In the first quarter of 2004 net sales of the Swiss-based specialty chemicals company advanced to CHF 553 m, up 16.2 % from the CHF 476 m total in the corresponding three months a year earlier.

Expressed in local currencies, sales were up 13.7 %. Foreign currencies, especially the strong rise of the euro, produced a positive effect of altogether 2.5 %. The gain attributed to the acquisition of Addiment Italy (now part of Sika’s Construction Division) contributed 0.9 % to sales growth.

As expected, the earnings were disproportionally higher compared to previous year.

Operating Divisions and Regions

Sales of both the Construction and Industry Divisions, stated in local currencies, exceeded the levels achieved in the first quarter a year ago. Expressed in Swiss francs, Construction did 20.4 % better, the Industry Division, 6.8 %.

In the first quarter of this year Sika continued to expand its market position. In local currencies each of the company’s regions grew by two-digit percent. In the euro area sales, up 18.2 % stated in Swiss francs, included a favorable currency effect of 5.8 %. On the other hand the weak dollar in North America reduced the two-digit gain of 14.5 % to 4.5 % in terms of Swiss franc accounting. In contrast to the preceding year currency effects stabilized in the Latin America and Asia/Pacific regions.

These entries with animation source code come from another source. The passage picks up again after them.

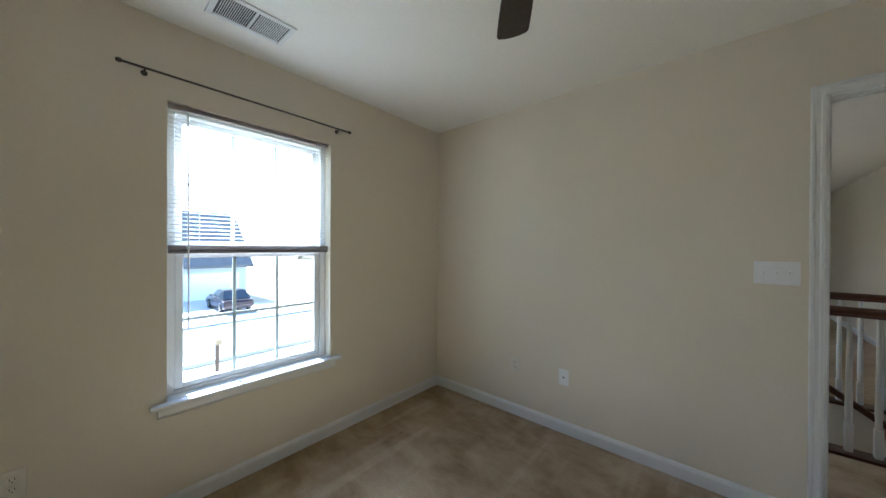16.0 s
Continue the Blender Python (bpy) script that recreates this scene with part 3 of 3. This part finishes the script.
near = railing("white balusters under a cherry handrail beside the loft", "x", RY1, WX + 0.02, 0.013, [0.013], [-1.919 + 0.1131 * k for k in range(17)])
bm = bmesh.new()
lathe(bm, [(0.054, 0.0), (0.056, 0.008), (0.049, 0.016), (0.041, 0.020), (0.028, 0.022)], 28, (WX, RY1, 0.926), "x")
part("rosette", bm, CHERRY, near, "round wooden wall rosette")
far = railing("white balusters under a cherry handrail along the hall", "x", RY2, RX3, 0.015, [0.015, -1.698, RX3], [-0.143 - 0.1186 * k for k in range(13)] + [-1.817 - 0.1186 * k for k in range(15)])
side_rail = railing("short white balustrade closing the stairwell end", "y", RX3, HS, RY2 - 0.04, [], [3.243 + 0.1025 * k for k in range(9)])

# sloping handrail down the stair
g = holder("stair_handrail", "sloping cherry-stained handrail following the stair", "handrail")
SL = RISE / RUN
bm = bmesh.new()
prism(bm, [(0.055, 0.895), (0.055, 0.95), (-0.02, 0.935), (-3.0, 0.935 - SL * 2.98), (-3.0, 0.875 - SL * 2.98), (-0.02, 0.875)], 0.045, "y", 3.225)
bmesh.ops.recalc_face_normals(bm, faces=bm.faces)
bmesh.ops.bevel(bm, geom=list(bm.edges), offset=0.008, segments=2, affect="EDGES")
part("rail", bm, CHERRY_X, g)
for x in (-1.35, -2.2, -2.9):
    z = 0.90 - SL * (-x - 0.02)
    bm = bmesh.new()
    tube(bm, [(x, WELL_S, z - 0.10), (x, WELL_S + 0.03, z - 0.10), (x, WELL_S + 0.047, z - 0.06), (x, WELL_S + 0.047, z - 0.02)], 0.006, 8)
    lathe(bm, [(0.022, 0), (0.022, 0.005), (0.012, 0.010)], 14, (x, WELL_S, z - 0.10), "y")
    part("bracket", bm, BRASS, g)
bm = bmesh.new()
add_box(bm, -0.012, 0.035, RY1 + 0.040, 3.226, 0.885, 0.945, 0.006, 2)
part("rail_return", bm, CHERRY_X, g)

# ---- ceiling fixtures ----


def dome_light(x, y):
    d = holder("ceiling_light", "lit alabaster dome ceiling light with pewter rim", "ceiling light", group="flush ceiling lights", at=(x, y, H))
    part("rim", lathe(bmesh.new(), [(0.165, 0), (0.172, -0.012), (0.168, -0.024), (0.158, -0.030), (0.160, -0.040), (0.146, -0.052), (0.138, -0.052), (0.135, -0.03), (0.10, -0.012)], 40), PEWTER, d, "ribbed pewter rim")
    part("shade", lathe(bmesh.new(), [(0.139, -0.048), (0.136, -0.062), (0.122, -0.088), (0.098, -0.108), (0.062, -0.124), (0.028, -0.131), (0.004, -0.132)], 36), DOME, d, "glowing alabaster glass bowl")
    part("finial", lathe(bmesh.new(), [(0.011, -0.130), (0.012, -0.136), (0.006, -0.140), (0.008, -0.146), (0.002, -0.150)], 14), PEWTER, d)
    return d


dome_light(0.871, 3.425)
dome_light(-3.455, 4.150)

BLADE_MESH = None


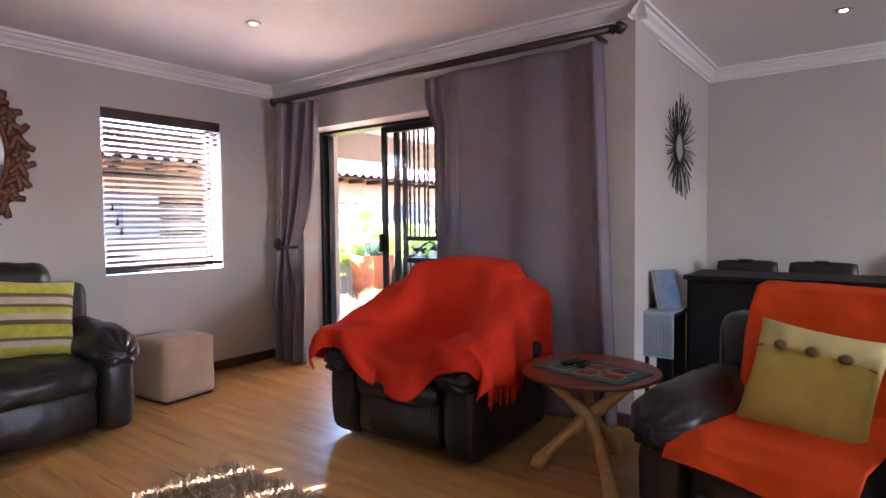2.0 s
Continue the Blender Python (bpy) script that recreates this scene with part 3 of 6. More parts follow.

Acquisitions not included in the first quarter 2004 accounting

During the first quarter Sika acquired Stabiment Hungária GmbH. The company, specialized in admixtures, was a subsidiary of Duna-Dráva Cement, the largest cement manufacturer and one of the most important ready-mix concrete haulers in Hungary. Stabiment does about CHF 2 m in sales.

A further admixtures business with sales of about CHF 8 m per year was taken over by Sika in Norway from Scancem Chemicals A/S which was owned by by Norcem A/S, a subsidiary of the HeidelbergCement Group, Germany. The acquisition still needs the approval of the Norwegian competition authorities.

As of April 1, 2004 Sika took over Casco A/S, headquartered in Fredensborg, Denmark. The company, heretofore a member of the Dutch-based Akzo Nobel Group, is engaged in polyurethane adhesives and systems. The acquired business serves mainly automotive engineering, construction elements and ship building markets. With sales of about CHF 25 m the company’s principal business consists of 2-component polyurethane adhesives and applications for the production of sandwich panels.

In addition Sika acquired the engineering silicone business from Wacker Silicones on March 1, 2004. The latter is a division of Wacker-Chemie GmbH, headquartered in Munich, Germany. The transaction fulfilled stipulations of a master agreement signed in November 2003.

Outlook for the remainder of 2004

Despite the positive development of business in the first quarter Sika assesses the economic environment carefully. Several markets still have a lack of stability and can easily be influenced by unforeseen events. Sika expects to do about CHF 2.5 billion in sales in fiscal 2004 and score a slight improvement in earnings.